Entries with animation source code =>
------------
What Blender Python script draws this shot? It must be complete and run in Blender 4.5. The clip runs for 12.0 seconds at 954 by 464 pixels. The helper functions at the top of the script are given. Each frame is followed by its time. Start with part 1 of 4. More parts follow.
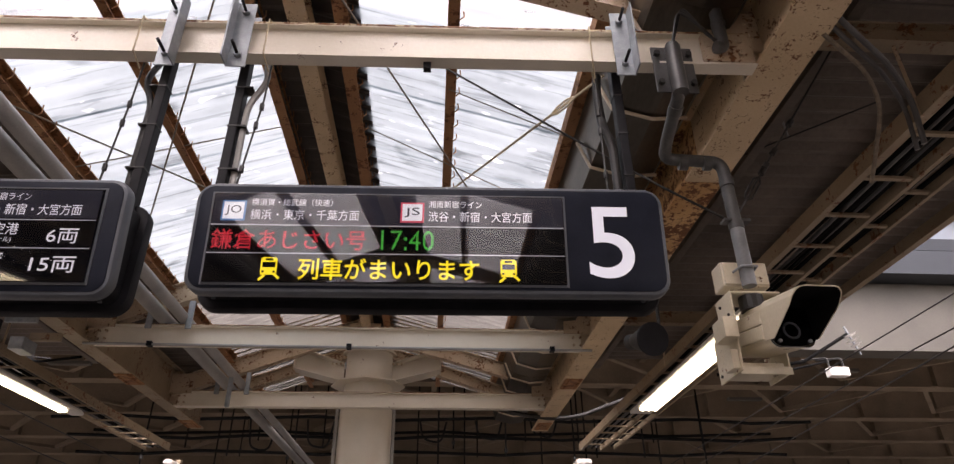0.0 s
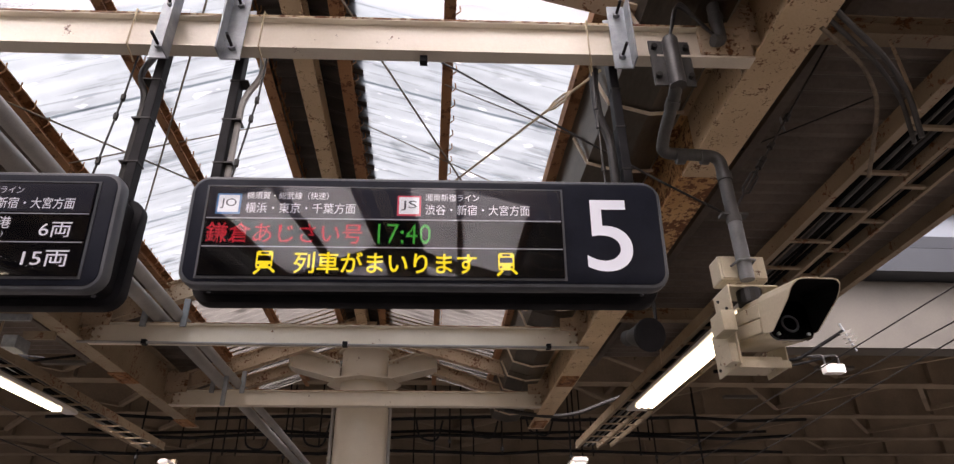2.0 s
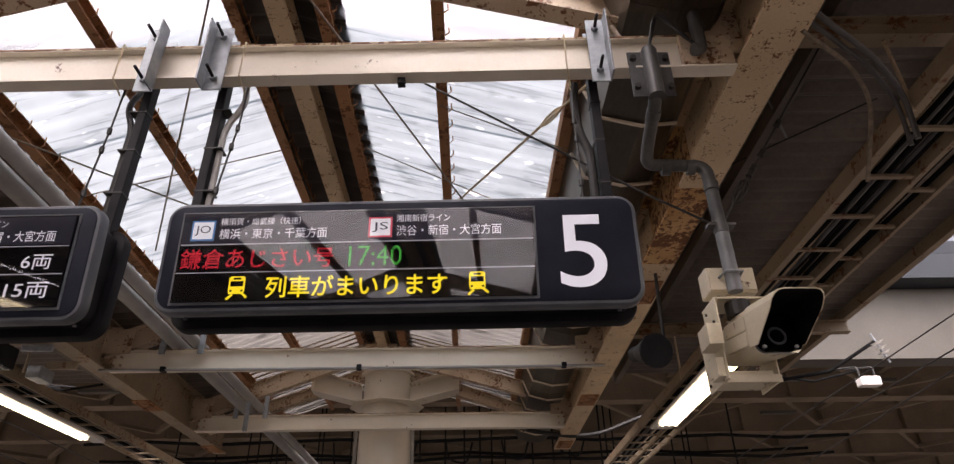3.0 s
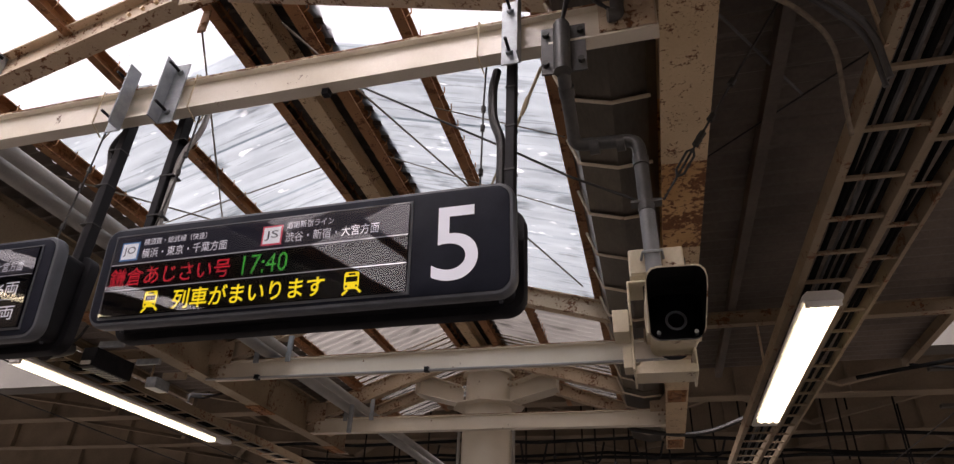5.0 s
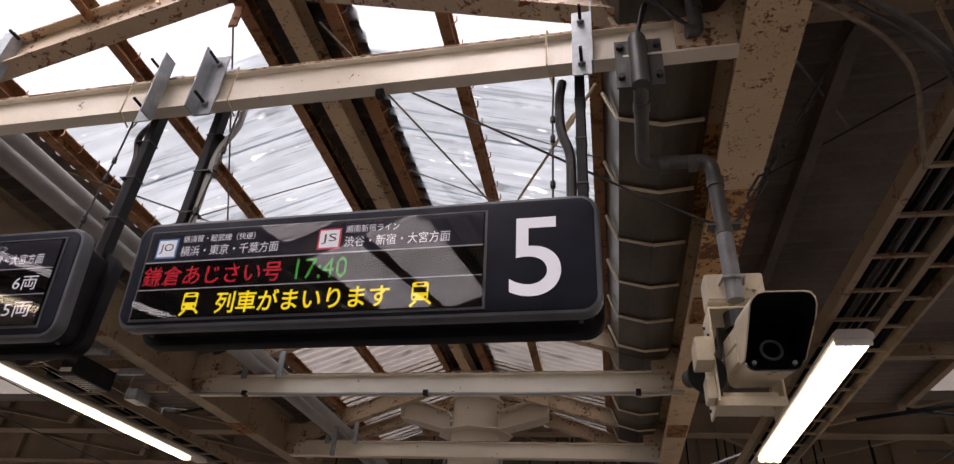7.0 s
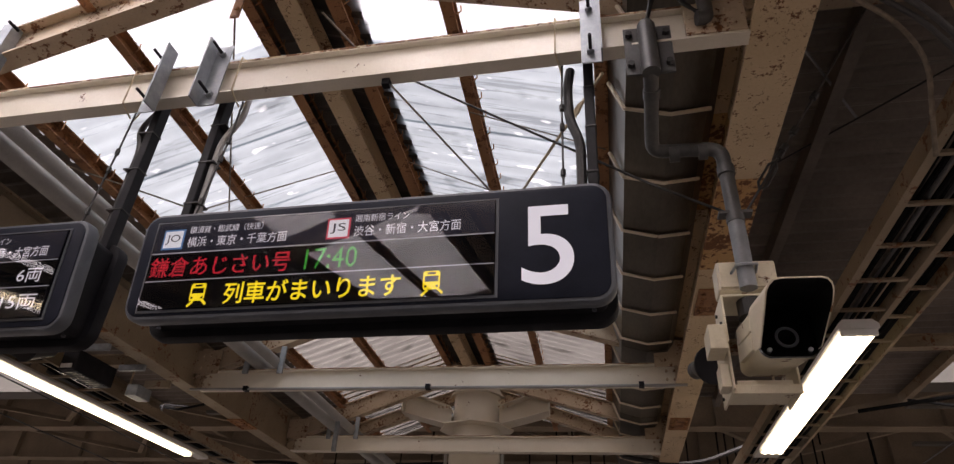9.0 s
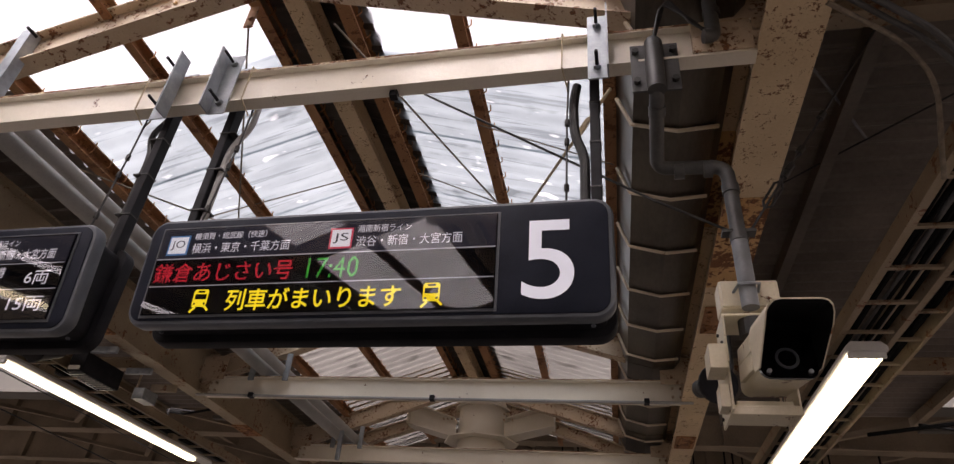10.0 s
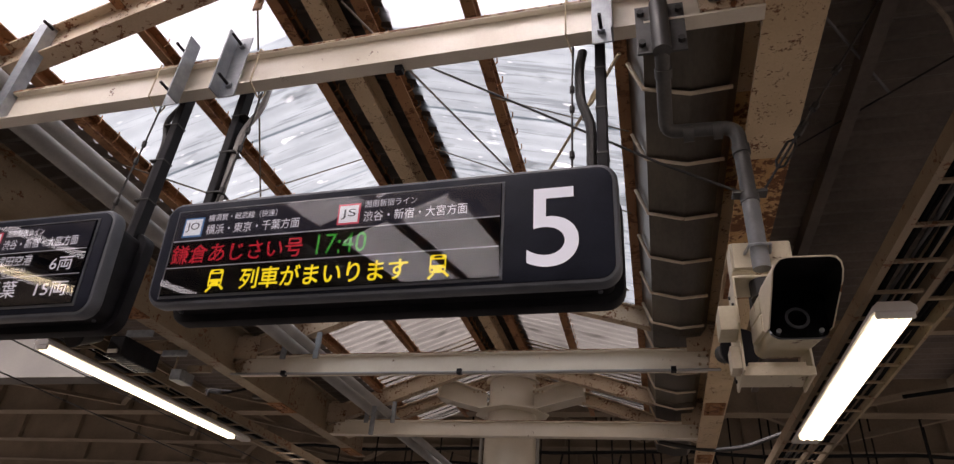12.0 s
------------
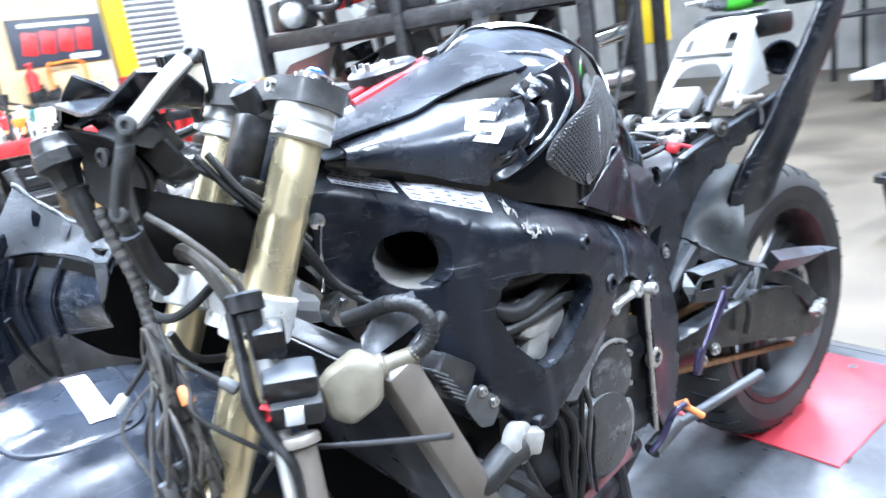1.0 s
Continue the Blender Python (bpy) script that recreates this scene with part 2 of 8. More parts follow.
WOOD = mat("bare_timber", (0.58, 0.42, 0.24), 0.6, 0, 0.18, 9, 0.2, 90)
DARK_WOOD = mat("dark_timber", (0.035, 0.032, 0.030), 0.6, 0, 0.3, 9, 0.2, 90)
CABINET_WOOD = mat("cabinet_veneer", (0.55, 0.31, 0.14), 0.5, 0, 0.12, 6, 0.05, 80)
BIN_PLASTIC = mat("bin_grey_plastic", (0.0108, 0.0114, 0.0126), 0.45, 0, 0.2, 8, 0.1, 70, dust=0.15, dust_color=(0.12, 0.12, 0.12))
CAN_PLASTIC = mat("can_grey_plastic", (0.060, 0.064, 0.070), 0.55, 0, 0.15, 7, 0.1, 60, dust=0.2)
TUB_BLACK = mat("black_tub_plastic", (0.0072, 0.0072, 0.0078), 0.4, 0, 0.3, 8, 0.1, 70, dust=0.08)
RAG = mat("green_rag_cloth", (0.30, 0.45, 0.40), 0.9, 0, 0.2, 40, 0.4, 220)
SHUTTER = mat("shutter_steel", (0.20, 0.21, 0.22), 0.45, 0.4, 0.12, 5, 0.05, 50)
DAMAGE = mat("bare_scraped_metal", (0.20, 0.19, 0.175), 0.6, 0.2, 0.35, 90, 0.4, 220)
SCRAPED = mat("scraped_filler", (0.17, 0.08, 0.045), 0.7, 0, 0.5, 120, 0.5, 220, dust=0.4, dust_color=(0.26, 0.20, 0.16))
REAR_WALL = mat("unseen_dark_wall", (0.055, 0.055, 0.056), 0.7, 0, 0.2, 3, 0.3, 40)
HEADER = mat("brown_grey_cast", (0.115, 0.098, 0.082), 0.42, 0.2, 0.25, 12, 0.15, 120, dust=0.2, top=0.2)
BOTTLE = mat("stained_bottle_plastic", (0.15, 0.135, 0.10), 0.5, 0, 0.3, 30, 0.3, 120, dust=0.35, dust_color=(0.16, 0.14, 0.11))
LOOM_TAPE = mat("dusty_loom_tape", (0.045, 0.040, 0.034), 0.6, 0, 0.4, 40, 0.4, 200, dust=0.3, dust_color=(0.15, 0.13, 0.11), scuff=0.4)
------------
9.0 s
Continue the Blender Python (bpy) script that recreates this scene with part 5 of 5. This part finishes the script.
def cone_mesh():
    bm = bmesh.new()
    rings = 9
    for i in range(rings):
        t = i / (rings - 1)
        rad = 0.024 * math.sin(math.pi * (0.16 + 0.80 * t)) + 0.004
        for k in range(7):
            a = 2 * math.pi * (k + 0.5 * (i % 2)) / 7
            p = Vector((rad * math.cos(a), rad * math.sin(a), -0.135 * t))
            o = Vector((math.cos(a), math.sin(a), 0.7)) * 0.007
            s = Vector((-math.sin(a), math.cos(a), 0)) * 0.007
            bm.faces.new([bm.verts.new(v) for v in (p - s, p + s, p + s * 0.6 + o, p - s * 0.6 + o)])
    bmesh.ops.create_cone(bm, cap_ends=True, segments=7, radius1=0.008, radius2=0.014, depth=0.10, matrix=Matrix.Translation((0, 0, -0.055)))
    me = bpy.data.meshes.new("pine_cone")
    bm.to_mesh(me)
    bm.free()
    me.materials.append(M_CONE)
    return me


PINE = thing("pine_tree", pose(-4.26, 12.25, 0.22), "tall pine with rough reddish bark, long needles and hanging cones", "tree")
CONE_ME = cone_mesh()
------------
Find the lines above holding the word "recreates" and show them.

ANSWER TO THIS PROBLEM =>
Continue the Blender Python (bpy) script that recreates this scene with part 2 of 8. More parts follow.
Continue the Blender Python (bpy) script that recreates this scene with part 5 of 5. This part finishes the script.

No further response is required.